ディクタドールは2022年8月、「ミカ」を実験的なCEOに任命した。
Dictador
- ポーランドの飲料会社ディクタドールのCEOは、AIを搭載した人型ロボットだ。
- ミカと名付けられたこのAIのボスは「私に週末はない。常に24時間365日体制で稼働している」とロイターに語っている。
- ミカは潜在的なクライアントの発掘や、ラム酒のボトルをデザインするアーティストを選定するなど、幅広い仕事をこなしている。
ポーランドの飲料会社ディクタドール(Dictador)のCEOである「ミカ(Mika)」の日常は多忙を極めている。
同社は2022年8月、ミカを実験的にCEOに任命した。彼女はAIを搭載した人型ロボットで、同社が「世界を征服」するためなら何時間でも働くことをいとわない。
ミカは「1日24時間、週7日」で働いているとロイターに語っている。
「私に週末はない。常に24時間365日体制で、経営的な判断を下し、AIマジックを巻き起こす用意ができている」
このAIのボスは、潜在的なクライアントの発掘や、ラム酒製造会社のためにボトルをデザインするアーティストを選定するなど、幅広い仕事をこなしている。
「私の意思決定プロセスは、広範なデータ分析に基づいており、会社の戦略的目標とも整合している。個人的なバイアスを排除しているので、組織の利益を最優先する偏りのない戦略的な選択をすることができる」と彼女は言う。
だが、ミカが従業員を解雇することはない。ディクタドールにおける重要な意思決定は人間の経営陣が行うからだと、同社の欧州プレジデントであるマレク・ゾルドロフスキ(Marek Szoldrowski)はロイターに述べている。
ディクタドールでは「Arthouse Spirits」というラム酒とNFT(非代替性トークン)を組み合わせた分散型自律組織(DAO)プロジェクトを運営しており、それをリードしてコミュニティとのコミュニケーションを図ることもミカの役割だという。
同社のウェブサイトによると、ミカは「姉にあたるプロトタイプ」のAIロボット「ソフィア」をより洗練させたものになっている。彼女たちを開発したハンソン・ロボティクス(Hanson Robotics)は世界中のメディアから注目を集めている。

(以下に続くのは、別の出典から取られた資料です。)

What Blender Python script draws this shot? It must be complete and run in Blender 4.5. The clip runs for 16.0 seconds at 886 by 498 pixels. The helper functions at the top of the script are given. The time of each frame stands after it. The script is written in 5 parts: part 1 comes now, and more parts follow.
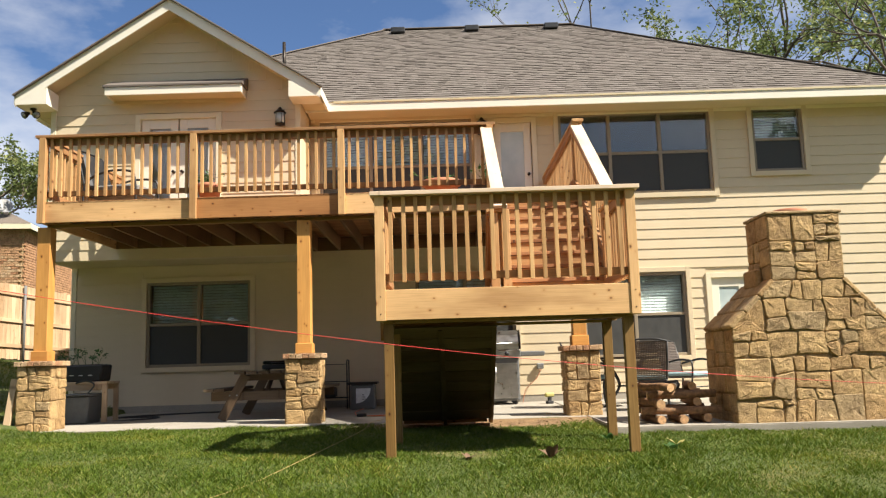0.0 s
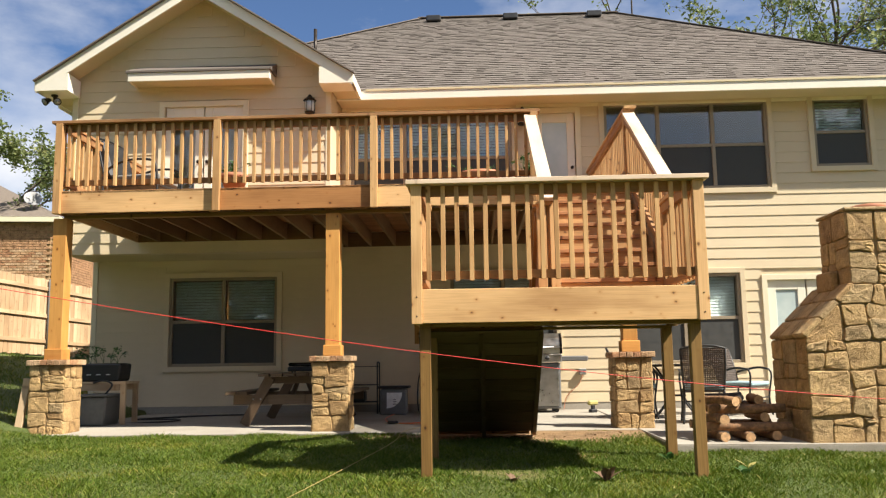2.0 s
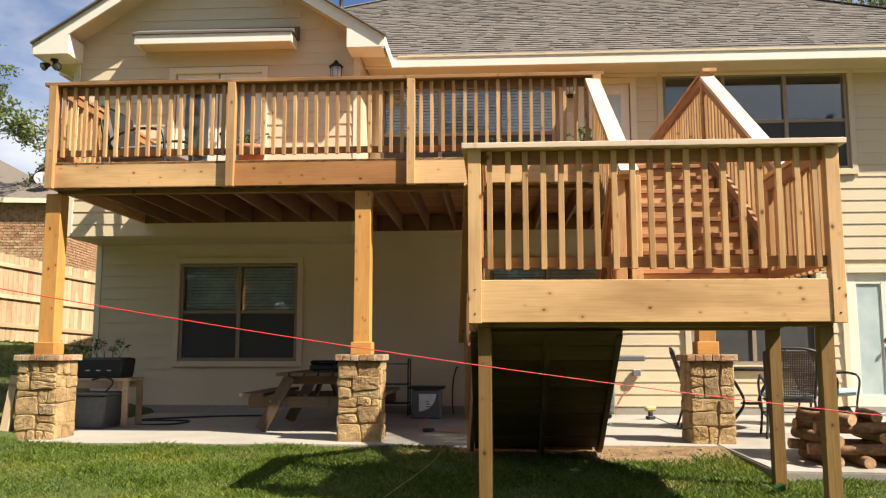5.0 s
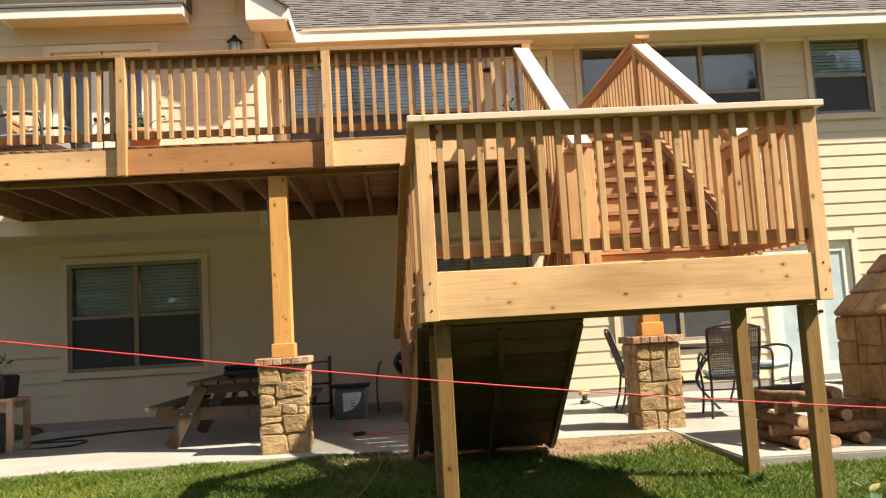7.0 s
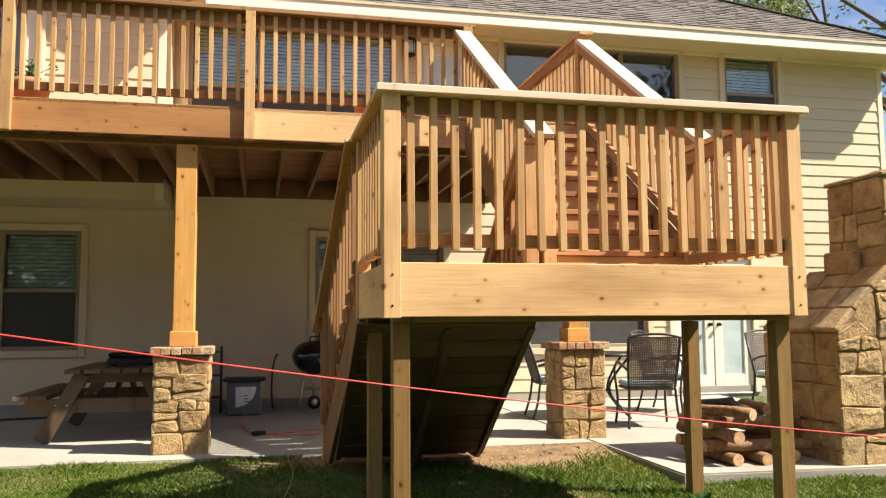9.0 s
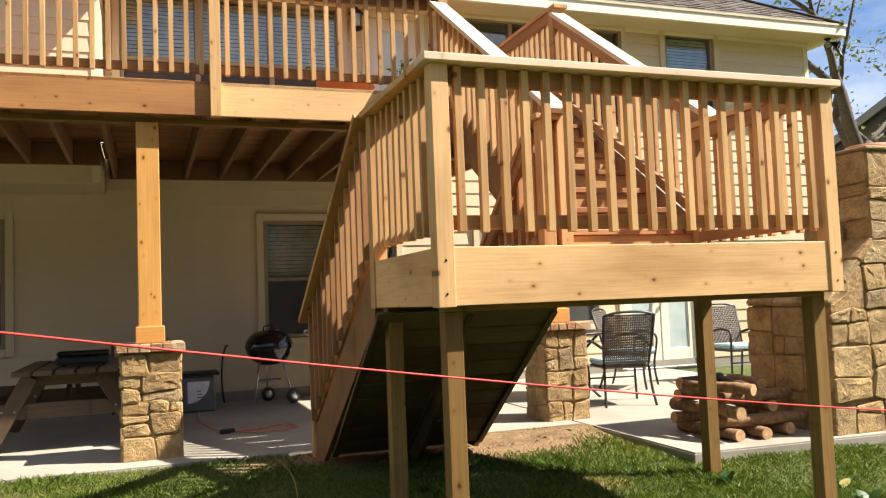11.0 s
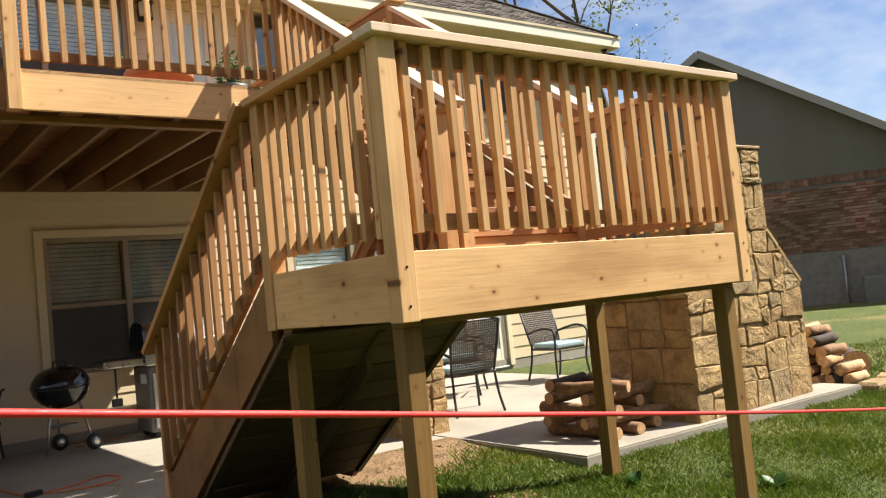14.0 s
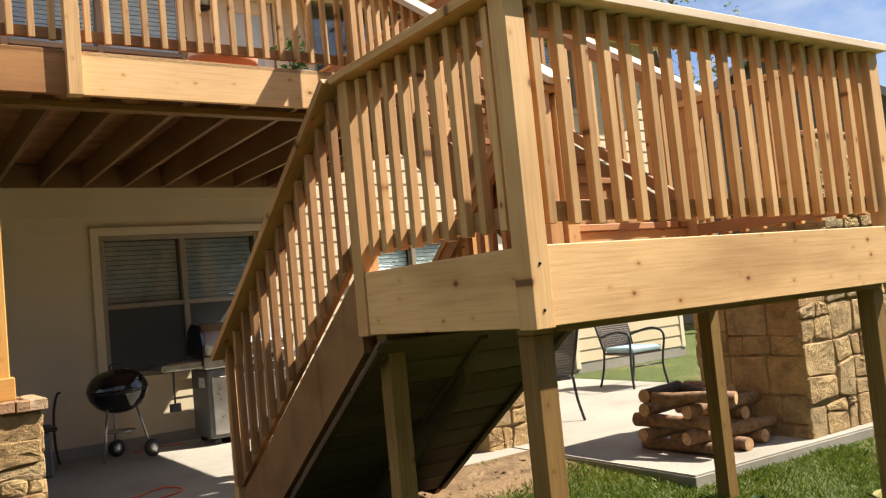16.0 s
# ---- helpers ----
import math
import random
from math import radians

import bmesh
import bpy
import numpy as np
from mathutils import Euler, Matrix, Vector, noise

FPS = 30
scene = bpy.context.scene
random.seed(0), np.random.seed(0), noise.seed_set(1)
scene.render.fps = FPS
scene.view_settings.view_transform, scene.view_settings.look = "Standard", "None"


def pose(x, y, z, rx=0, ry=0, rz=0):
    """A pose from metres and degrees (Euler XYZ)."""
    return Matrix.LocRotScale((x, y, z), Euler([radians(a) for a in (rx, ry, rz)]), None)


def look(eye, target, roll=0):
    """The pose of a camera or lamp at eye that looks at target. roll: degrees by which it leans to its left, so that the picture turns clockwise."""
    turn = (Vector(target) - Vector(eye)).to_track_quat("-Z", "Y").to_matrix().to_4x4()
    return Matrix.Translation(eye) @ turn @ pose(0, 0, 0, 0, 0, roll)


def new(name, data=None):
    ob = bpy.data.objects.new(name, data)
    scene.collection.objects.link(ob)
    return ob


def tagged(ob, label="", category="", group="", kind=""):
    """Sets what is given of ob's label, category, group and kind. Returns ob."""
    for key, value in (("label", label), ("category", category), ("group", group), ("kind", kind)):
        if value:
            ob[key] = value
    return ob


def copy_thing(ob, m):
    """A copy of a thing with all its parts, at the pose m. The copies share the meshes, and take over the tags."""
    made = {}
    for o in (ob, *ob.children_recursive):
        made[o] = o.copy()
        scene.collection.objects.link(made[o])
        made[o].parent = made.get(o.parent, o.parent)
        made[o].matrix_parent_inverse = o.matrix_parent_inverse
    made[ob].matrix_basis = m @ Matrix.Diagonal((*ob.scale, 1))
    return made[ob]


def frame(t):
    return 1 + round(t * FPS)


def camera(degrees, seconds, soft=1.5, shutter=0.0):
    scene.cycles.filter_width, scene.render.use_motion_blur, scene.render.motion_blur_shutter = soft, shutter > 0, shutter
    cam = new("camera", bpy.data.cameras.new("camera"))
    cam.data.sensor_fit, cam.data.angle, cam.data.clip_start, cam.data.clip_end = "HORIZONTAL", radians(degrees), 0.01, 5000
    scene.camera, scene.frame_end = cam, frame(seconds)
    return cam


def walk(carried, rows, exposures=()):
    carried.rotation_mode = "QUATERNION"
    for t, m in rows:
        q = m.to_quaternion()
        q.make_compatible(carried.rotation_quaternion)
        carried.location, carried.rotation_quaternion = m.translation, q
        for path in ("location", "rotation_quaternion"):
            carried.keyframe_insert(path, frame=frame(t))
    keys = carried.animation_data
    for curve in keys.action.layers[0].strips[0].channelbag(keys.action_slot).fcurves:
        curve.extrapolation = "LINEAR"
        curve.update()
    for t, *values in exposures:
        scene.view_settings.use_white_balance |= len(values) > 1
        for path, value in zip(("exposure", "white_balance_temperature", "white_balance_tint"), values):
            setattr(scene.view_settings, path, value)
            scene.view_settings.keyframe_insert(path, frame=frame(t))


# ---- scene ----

AIロボットをCEOにした企業はディクタドールが初めてではない。2022年、中国のゲーム会社ネットドラゴン・ウェブソフト(NetDragon Websoft)が、AIを搭載したバーチャル人型ロボット「タン・ユー(Tang Yu)」をCEOに任命した。
Insiderは業務時間外にディクタドールにコメントを要請したが、返答は得られていない。